I think that’s because, for many of us, he was a constant and consistent reminder of music’s Great Truth.

You see, for Edmond Kida, music was always fun. Playing music was fun. Making new music was fun. Listening to others was fun. That was the message he preached and that was the life he lived.

While he took his art seriously, he was not serious. His approach to music was to accentuate each chorus with a joke, smile or unexpected instrumental aside. His approach to collaboration was built around ensuring that the people he shared a stage with had as much fun as he did.

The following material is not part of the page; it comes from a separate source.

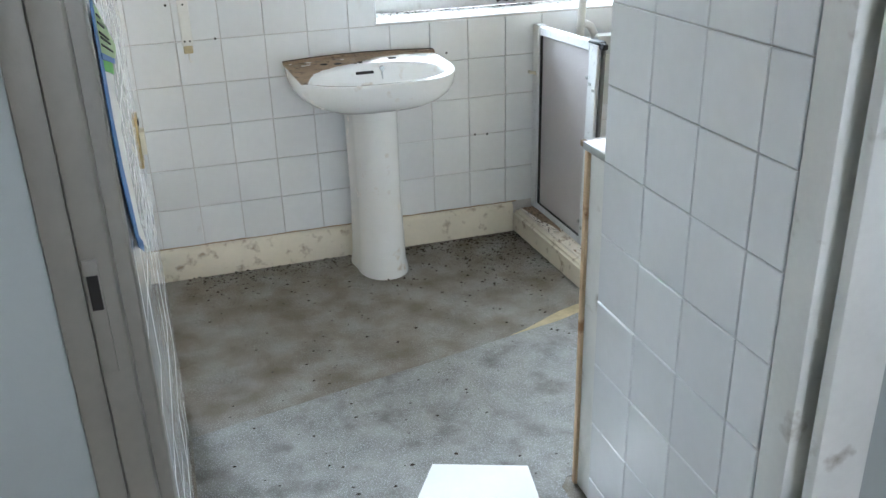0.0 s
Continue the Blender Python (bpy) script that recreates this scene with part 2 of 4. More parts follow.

I suspect that for many, the initial impression Kida made was based on the person rather than the player and it is true, his personality was writ large.

But the truth is you would be hard pressed to find a musician – in Augusta or elsewhere – that played with as much imagination, emotional honesty and joy. Those, by the way, are the primary ingredients of rock and roll.

Edmond Kida understood that and it made him something precious and rare – a true artist.

Sadly, the Lurch has left the building, leaving in his absence a significant hole that will be felt for years to come. But he has left a few bequests for all of us.

His memory will serve as a reminder that the bonds built by people that play together are precious, that imagination and creativity are the building blocks for musical transcendence and, most of all, music is supposed to be fun.

Right now there are many who are sad – and rightfully so. I know I am. I also know there is only one appropriate tribute that can be paid to Edmond Kida.

I urge everyone that is able, either in public or alone, to pick up an instrument or microphone, turn the volume up and play that one song that makes you feel really good. Have fun.